Mandela’s Soweto house close to his heart
No. 8115, Vilakazi Street, Orlando West, Soweto, Johannesburg is an address most South Africans are familiar with. The address is now a pilgrimage centre for foreign football fans. Former South African president Nelson Mandela lived at a quaint little house bearing No. 8115 from 1945 to 1958.
“It was the opposite of grand, but it was my first true home of my own and I was mightily proud. A man is not a man until he has a house of his own,” says Mandela in his book, The Long Walk to Freedom. The house has a special place in Mandela’s heart because it is located on Soweto, which was the nerve-centre of black uprising in 1976.
Mandela lived with his second wife, Winnie, at the house until his life imprisonement in 1964.
Like the number of years he had spent in jail, 27, the number of his “true home” is also ingrained on the minds of South Africans. The Vilakazi Street landmark has been converted into a museum, which attracts a steady flow of tourists throughout the year. The museum houses rare photographs of the Nobel laureate besides a variety materials used by the architect of modern, democratic South Africa.
Jonathan Makhuvele, a guide at the museum, says there has been a sharp increase in the number of visitors because of the World Cup. “People of different nationalities and races are coming here every day.

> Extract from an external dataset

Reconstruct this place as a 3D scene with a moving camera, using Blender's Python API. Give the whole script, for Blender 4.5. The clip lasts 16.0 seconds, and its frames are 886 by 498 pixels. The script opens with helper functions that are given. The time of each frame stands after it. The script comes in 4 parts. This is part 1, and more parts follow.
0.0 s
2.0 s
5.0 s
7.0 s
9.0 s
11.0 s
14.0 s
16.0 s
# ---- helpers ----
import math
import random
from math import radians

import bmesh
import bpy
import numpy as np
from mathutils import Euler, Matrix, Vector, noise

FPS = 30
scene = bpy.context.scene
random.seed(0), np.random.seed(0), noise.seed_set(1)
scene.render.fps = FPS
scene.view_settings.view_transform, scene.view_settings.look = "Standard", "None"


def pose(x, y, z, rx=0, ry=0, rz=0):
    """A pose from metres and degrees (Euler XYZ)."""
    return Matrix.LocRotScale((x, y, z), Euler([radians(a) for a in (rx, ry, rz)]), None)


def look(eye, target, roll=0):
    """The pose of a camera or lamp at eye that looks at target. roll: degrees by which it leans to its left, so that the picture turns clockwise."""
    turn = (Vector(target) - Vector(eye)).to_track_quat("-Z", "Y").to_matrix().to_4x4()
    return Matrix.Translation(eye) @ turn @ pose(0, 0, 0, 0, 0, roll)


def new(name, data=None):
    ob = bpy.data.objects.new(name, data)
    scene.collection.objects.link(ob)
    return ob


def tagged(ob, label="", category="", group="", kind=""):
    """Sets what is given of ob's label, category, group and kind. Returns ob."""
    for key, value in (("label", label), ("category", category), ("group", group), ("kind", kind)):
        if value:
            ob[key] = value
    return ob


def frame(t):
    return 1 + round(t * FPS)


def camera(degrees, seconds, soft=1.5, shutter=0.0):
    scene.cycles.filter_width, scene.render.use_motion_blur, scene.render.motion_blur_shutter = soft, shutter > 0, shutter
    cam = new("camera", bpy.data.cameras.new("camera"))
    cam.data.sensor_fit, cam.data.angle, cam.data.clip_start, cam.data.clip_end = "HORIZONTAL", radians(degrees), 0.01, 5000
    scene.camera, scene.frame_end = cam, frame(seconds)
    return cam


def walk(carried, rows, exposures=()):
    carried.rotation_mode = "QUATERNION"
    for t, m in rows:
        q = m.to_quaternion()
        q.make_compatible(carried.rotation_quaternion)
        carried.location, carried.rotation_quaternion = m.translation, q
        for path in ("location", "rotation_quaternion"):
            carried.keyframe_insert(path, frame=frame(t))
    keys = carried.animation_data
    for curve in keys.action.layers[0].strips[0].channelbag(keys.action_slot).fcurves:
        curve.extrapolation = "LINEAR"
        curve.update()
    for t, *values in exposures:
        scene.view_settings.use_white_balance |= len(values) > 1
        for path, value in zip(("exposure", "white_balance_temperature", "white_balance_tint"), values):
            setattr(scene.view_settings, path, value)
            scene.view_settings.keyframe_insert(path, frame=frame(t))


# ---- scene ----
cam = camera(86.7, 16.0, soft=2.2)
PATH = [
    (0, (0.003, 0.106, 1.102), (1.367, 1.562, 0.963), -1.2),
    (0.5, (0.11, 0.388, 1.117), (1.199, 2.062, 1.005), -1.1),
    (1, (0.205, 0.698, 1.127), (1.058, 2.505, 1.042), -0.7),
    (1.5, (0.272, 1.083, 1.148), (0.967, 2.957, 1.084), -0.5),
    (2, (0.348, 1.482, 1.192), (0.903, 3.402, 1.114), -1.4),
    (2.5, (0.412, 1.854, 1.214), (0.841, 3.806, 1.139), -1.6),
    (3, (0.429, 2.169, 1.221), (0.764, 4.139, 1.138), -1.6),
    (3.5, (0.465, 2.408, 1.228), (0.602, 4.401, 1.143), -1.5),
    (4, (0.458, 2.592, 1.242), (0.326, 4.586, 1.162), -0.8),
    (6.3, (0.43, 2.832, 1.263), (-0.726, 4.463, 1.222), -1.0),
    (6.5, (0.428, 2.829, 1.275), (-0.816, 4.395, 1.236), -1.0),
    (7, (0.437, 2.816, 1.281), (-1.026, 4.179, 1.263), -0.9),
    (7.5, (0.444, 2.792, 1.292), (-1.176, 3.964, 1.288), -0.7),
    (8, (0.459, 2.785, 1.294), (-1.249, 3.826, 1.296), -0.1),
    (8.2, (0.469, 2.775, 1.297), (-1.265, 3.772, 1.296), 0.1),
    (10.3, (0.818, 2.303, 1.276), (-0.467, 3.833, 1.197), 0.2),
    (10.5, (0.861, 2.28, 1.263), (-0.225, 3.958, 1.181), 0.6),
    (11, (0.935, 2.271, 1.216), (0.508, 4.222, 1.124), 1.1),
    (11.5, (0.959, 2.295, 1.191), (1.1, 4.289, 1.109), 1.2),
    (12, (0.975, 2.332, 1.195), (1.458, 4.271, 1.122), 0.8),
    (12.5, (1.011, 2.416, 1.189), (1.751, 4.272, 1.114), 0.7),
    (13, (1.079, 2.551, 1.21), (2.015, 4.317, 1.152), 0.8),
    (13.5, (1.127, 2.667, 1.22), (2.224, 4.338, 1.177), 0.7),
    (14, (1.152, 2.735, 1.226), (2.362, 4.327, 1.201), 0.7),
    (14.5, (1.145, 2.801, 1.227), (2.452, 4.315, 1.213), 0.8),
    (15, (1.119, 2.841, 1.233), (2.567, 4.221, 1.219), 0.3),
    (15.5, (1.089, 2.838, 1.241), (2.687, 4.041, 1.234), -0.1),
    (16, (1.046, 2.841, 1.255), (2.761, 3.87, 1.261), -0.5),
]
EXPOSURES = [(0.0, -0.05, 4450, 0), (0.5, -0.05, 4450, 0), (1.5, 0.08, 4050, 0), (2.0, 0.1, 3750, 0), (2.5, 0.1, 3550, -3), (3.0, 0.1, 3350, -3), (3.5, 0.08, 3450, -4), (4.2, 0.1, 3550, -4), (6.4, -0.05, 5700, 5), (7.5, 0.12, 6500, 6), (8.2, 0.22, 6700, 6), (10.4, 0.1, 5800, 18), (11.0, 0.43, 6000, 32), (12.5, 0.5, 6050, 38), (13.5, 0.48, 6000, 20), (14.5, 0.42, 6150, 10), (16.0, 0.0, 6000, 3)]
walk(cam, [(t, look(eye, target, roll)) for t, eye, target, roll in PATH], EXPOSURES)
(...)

Mandela is our father and I’m honoured to work in a place that captures his selfless struggle. I felt like crying when I first entered the house,” he adds.
Mader Zakipur, a British national of Iranian ancestry, was at the museum on Sunday with his young son. “This place is inspirational. I feel so humbled. I’m speechless. Visiting the great man's house is the highlight of my South African trip. The sacrifices Mandela made to unite his country are unbelievable,” he says.

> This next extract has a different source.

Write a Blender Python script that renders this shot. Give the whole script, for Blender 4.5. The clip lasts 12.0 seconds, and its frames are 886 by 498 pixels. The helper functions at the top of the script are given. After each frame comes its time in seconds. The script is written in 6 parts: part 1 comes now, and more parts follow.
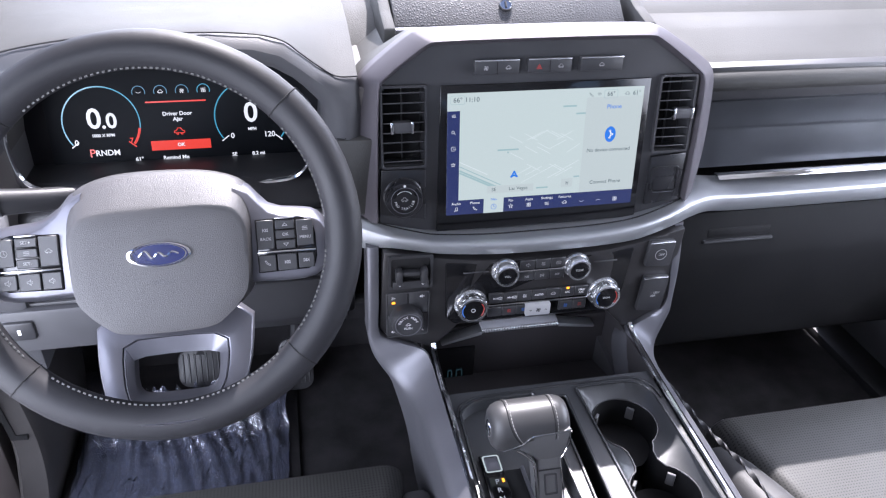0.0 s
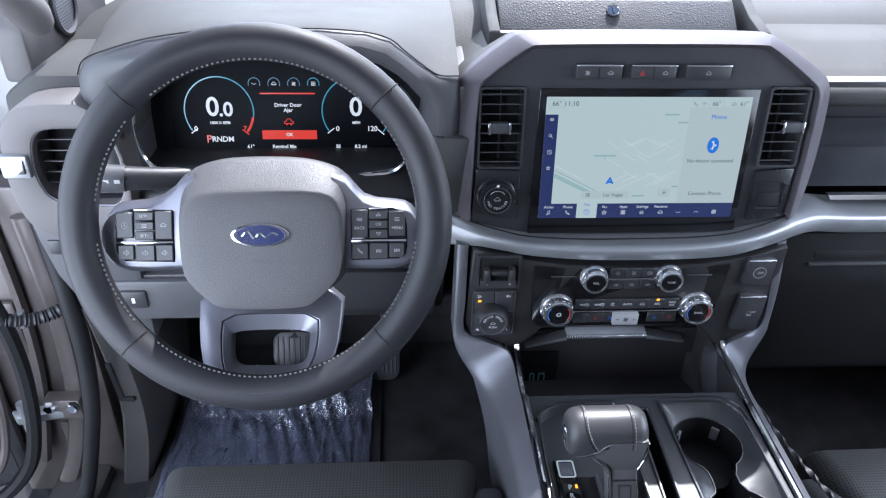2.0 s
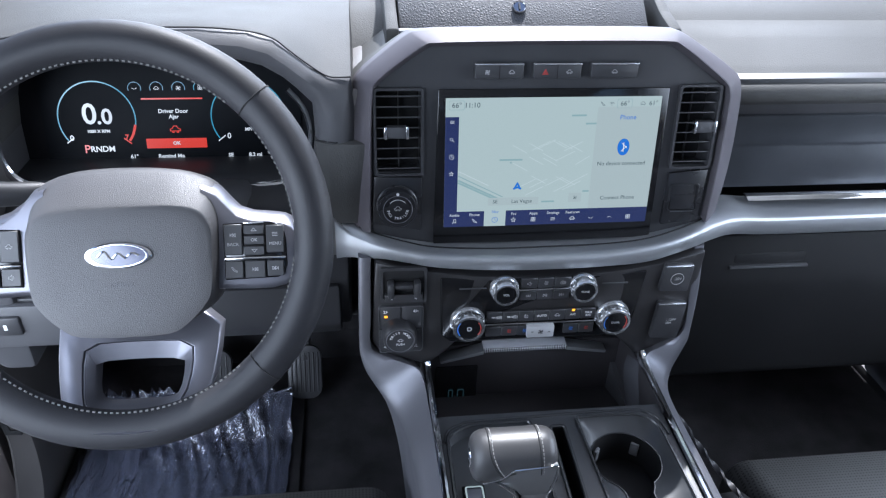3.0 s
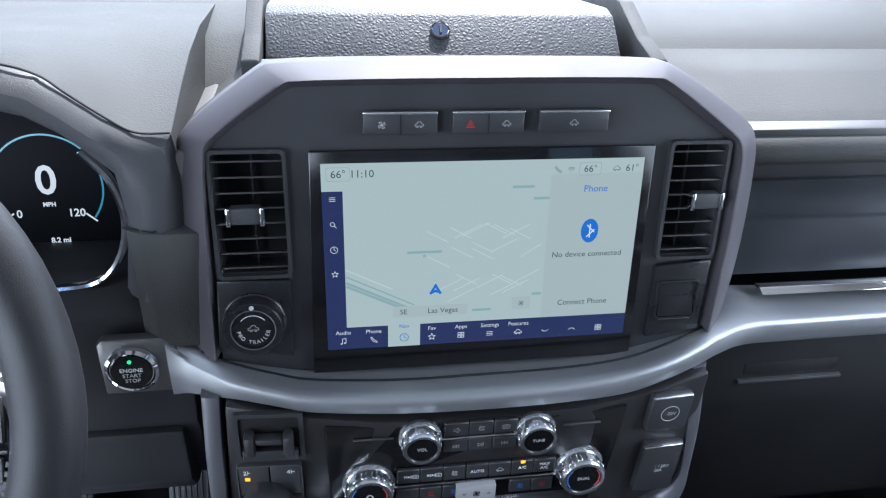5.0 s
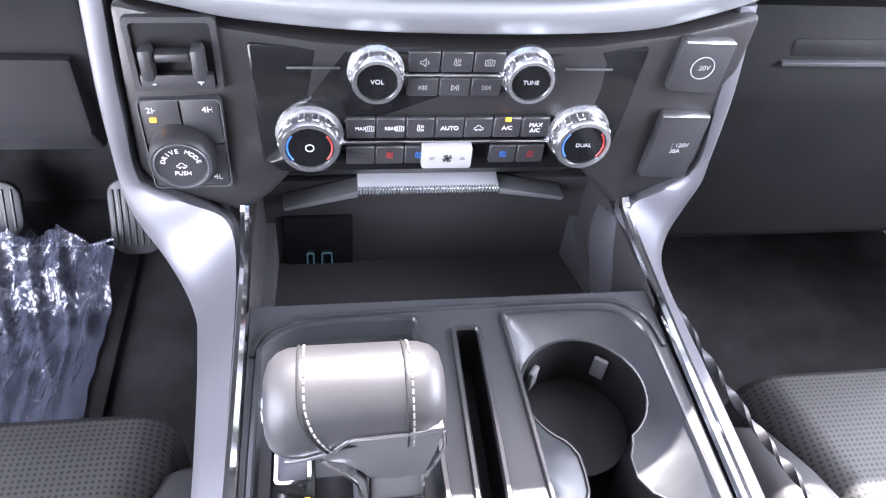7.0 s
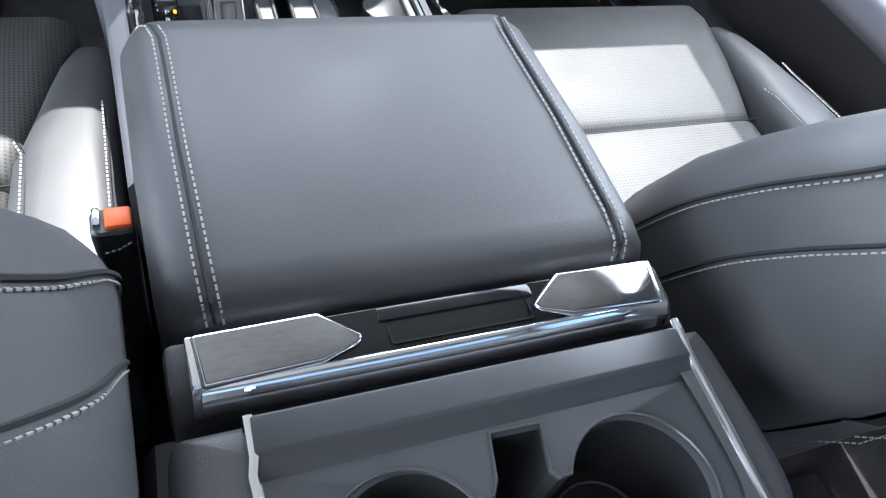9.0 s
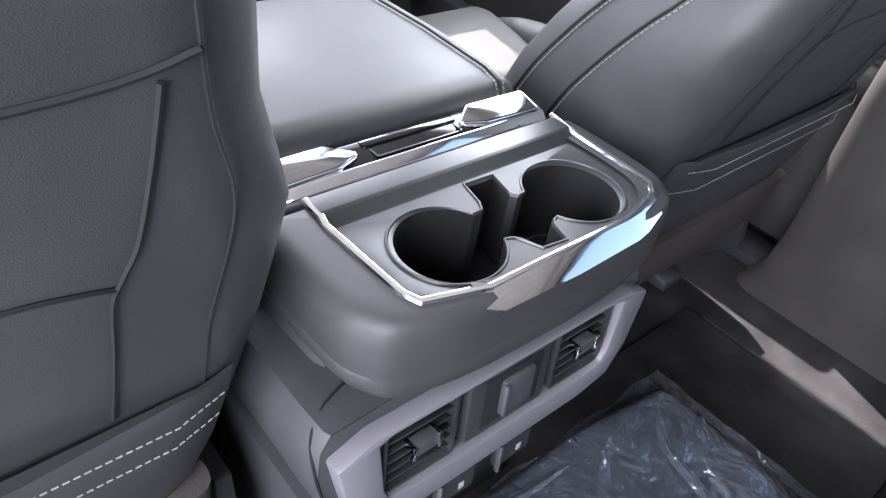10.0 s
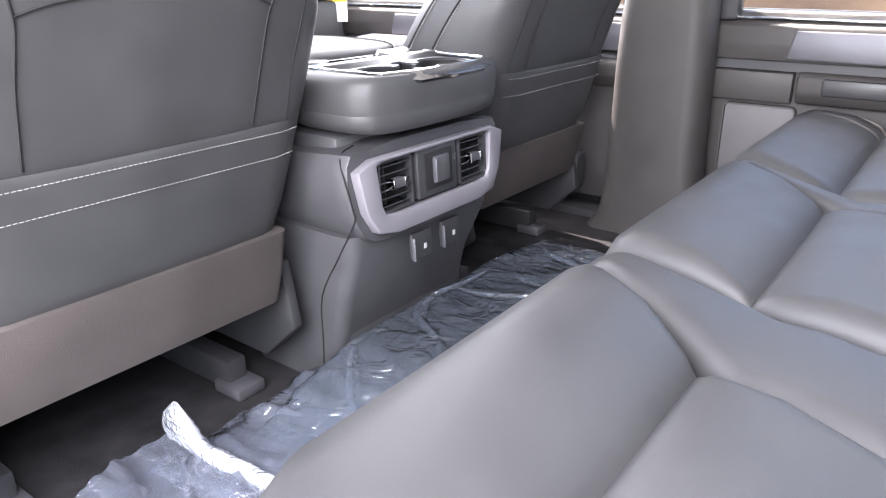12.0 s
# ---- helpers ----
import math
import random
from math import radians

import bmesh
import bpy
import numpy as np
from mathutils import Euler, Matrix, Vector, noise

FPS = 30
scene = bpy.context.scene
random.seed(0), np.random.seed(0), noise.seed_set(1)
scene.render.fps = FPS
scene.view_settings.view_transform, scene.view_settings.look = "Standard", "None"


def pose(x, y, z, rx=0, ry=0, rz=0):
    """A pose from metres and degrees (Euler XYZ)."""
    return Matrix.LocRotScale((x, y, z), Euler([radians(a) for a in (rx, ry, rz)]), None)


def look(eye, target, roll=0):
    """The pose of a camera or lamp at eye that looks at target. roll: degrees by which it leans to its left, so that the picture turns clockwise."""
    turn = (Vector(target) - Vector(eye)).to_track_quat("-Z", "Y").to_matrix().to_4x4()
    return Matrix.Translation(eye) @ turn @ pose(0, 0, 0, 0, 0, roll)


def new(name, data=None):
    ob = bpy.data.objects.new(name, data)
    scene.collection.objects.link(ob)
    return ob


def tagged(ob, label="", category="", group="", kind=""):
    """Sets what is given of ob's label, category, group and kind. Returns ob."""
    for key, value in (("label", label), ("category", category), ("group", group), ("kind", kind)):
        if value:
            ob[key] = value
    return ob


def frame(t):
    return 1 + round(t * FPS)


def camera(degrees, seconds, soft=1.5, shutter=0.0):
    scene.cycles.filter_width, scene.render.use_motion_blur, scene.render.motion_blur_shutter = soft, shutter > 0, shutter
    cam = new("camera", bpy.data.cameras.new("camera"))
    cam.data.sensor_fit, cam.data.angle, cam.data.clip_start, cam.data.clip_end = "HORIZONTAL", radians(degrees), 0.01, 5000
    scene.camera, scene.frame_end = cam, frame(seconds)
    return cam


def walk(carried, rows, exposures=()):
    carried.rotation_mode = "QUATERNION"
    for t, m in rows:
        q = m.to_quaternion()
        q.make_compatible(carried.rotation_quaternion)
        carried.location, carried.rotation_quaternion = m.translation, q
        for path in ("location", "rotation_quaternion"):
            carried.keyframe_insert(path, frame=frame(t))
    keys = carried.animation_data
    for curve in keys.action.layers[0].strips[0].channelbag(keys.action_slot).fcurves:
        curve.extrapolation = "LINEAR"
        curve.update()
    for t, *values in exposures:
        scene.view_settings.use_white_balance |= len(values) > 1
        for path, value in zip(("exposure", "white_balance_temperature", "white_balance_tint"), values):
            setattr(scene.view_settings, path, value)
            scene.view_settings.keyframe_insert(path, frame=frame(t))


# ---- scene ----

Archbishop Emeritus Desmond Tutu, who was awarded the Nobel Peace prize in 1984, has a house a few metres away from Mandela’s. Thus Vilakazi has the rare honour of housing two Nobel winners.
The visitors of the Mandela House Museum are greeted with a sentence from The Long Walk to Freedom: “That night I returned with Winnie to No. 8115 in Orlando West. It was only then that I knew in my heart I had left prison. For me No. 8115 was the centre point of my world, the place marked with an X in my mental geography.”